Esta expresión es fuerte e intensa; puede sorprender, por ejemplo, la longitud -aproximadamente diez minutos- de la primera escena de sexo entre Adèle y Emma, a la que la conocida crítica de The New York Times Manhola Dargis describió con desdén como “una fiesta onanista” (lo que puede ser una fiesta poco concurrida, pero no necesariamente aburrida). ¿Hay cierta felicidad y apreciación erótica de la belleza femenina en estas extensas escenas?
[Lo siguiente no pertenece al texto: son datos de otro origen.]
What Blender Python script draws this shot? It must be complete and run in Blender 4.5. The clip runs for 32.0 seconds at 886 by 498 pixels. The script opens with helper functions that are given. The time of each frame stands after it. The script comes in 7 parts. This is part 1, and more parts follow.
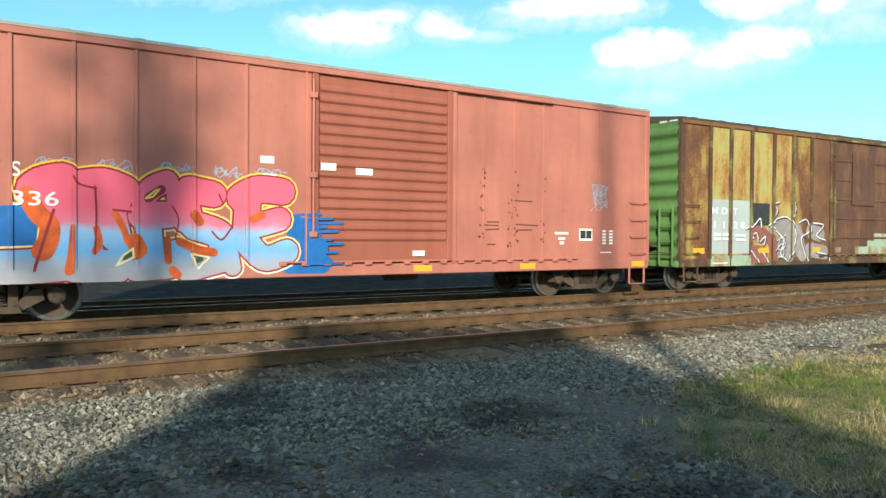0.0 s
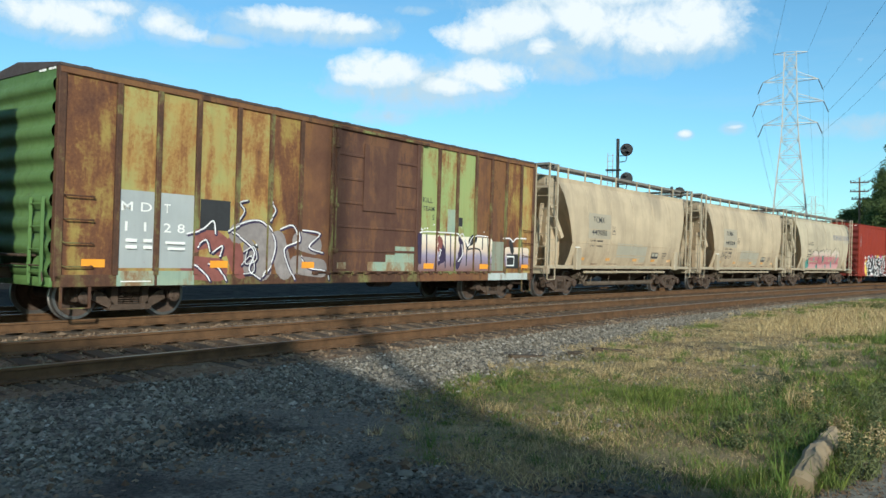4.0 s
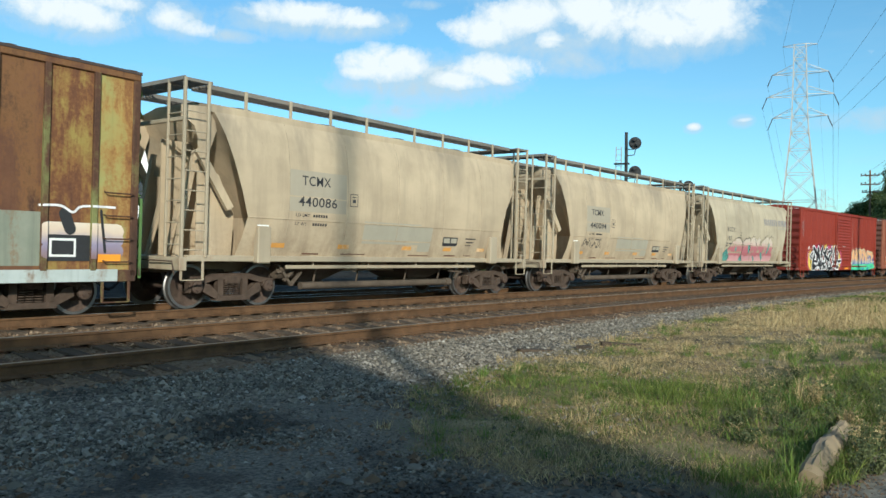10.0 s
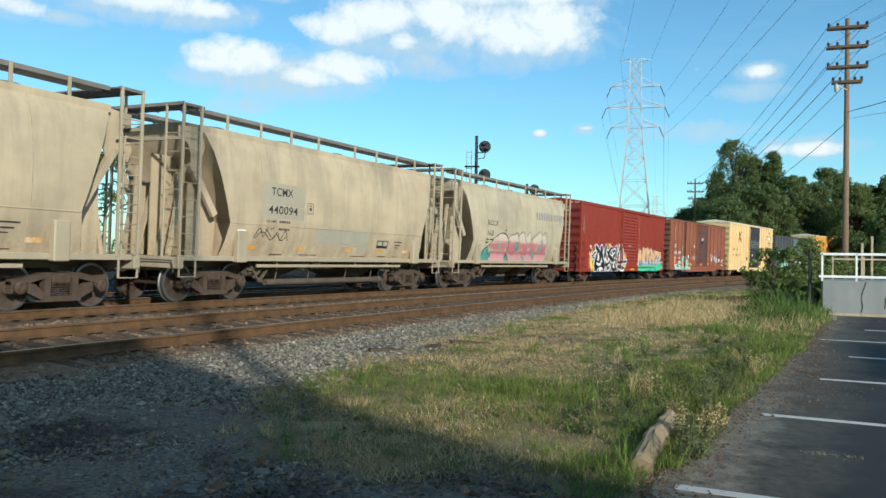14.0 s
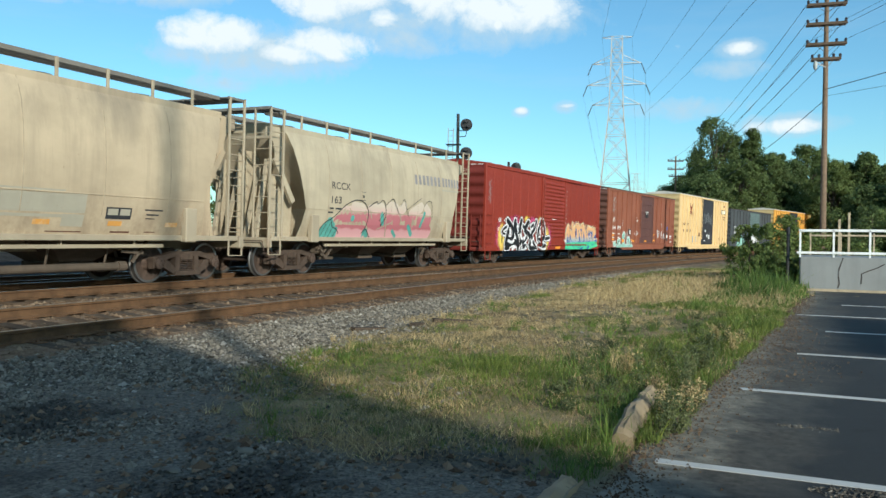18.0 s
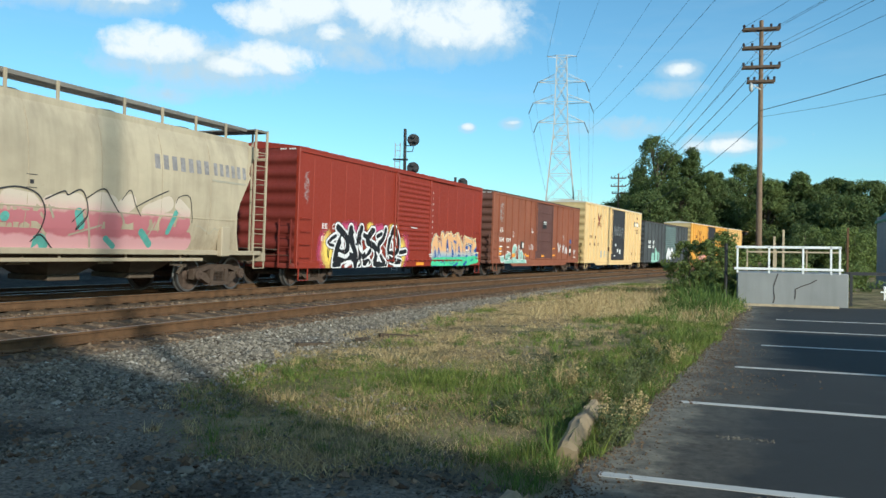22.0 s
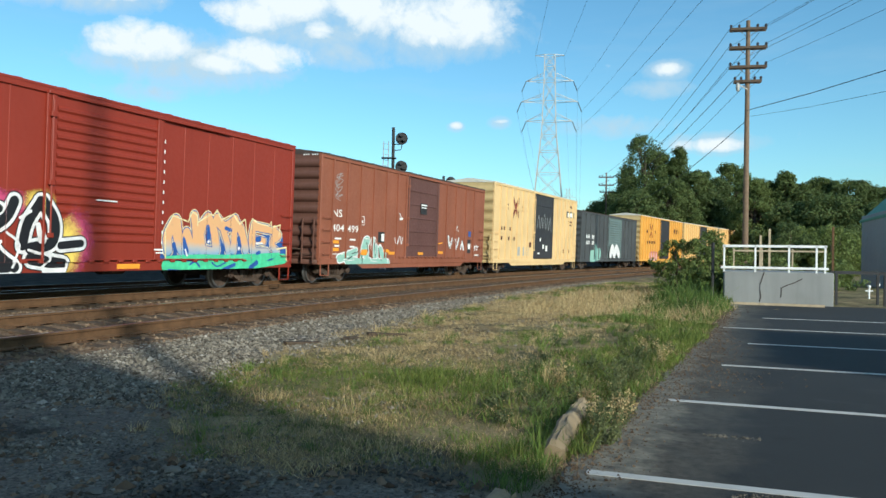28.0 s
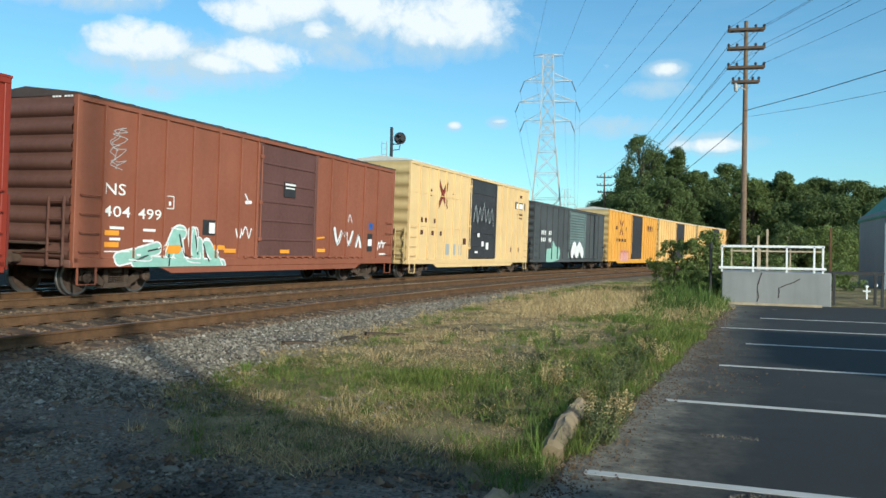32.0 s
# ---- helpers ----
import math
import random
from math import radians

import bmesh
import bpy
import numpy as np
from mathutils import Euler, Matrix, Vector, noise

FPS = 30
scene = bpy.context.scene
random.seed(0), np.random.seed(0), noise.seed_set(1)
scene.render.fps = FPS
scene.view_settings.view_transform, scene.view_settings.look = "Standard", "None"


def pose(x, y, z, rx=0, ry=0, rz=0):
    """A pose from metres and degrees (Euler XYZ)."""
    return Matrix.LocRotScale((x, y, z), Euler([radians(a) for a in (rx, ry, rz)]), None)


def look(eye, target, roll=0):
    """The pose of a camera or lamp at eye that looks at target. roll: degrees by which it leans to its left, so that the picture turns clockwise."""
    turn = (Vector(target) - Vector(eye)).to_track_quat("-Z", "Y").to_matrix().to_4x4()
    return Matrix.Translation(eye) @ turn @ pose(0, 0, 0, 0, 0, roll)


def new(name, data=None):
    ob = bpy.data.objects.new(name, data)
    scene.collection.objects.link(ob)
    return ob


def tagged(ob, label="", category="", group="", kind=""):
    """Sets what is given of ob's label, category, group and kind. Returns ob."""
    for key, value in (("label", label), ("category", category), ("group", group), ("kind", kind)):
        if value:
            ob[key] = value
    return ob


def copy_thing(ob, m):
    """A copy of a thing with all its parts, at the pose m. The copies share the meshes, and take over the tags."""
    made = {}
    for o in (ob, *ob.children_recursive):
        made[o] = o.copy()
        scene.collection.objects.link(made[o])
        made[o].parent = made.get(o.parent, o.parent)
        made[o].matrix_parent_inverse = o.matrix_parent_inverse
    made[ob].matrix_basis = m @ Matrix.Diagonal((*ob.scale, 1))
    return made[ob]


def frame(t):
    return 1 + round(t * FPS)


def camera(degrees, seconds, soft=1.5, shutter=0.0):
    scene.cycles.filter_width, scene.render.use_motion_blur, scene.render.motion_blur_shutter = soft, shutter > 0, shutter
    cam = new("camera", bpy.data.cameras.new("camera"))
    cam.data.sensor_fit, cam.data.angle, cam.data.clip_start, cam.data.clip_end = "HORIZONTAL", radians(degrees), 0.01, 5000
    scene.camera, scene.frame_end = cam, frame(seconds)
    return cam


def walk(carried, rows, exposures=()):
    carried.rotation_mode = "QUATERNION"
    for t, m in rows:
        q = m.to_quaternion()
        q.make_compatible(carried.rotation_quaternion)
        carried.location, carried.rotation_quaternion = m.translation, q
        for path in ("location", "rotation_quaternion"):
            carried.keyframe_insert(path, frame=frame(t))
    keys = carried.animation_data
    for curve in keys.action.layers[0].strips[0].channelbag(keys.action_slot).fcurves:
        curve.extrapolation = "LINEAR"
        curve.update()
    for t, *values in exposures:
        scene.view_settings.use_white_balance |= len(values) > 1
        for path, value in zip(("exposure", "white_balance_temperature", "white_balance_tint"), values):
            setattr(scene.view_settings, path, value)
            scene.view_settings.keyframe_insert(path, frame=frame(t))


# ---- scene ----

Sin duda, y se podría discutir bastante qué tiene eso de malo, pero no hay nada gratuito en su extensión, que no es mayor que la dedicada a las escenas en las que los personajes comen o hablan de cultura (otros dos apetitos que son parte de la investigación personal de Adèle). Incluso la belleza extraordinaria de las dos protagonistas no puede adscribirse al simple erotismo voyeur, ya que es parte de la constitución psicológica del personaje de Adèle ser extraordinariamente atractiva (en todos los ambientes en los que se mueve, atrae sexualmente a varios de los que se relacionan con ella, lo que genera diversas confusiones en su mente juvenil) y, al menos en este mundo, es bastante normal que una persona de atractivo inusual se enamore de otra de belleza similar (Emma, en este caso).

Tal vez La vida de Adèle no sólo sea la mejor película romántica que se haya hecho desde In the Mood for Love (Wong Kar Wai, 2000), sino la primera casi foucaultiana, en el sentido de que hasta las guerras de la identidad sexual parecen haber quedado en el pasado y ser irrelevantes para volver a hablar sobre la importancia de los sentimientos. “El amor no tiene género. Amá a quienquiera que te ame. Hombre, mujer, ¿qué importa?”, le dice a Adèle un veterano en un bar gay. La película le es fiel a ese precepto y es imposible sustraerse y no conmoverse ante la maravilla vulgar de su historia, al menos si se conoce el tipo de emociones que atraviesan esos rostros fascinados, esos rostros que responden a todos los nombres.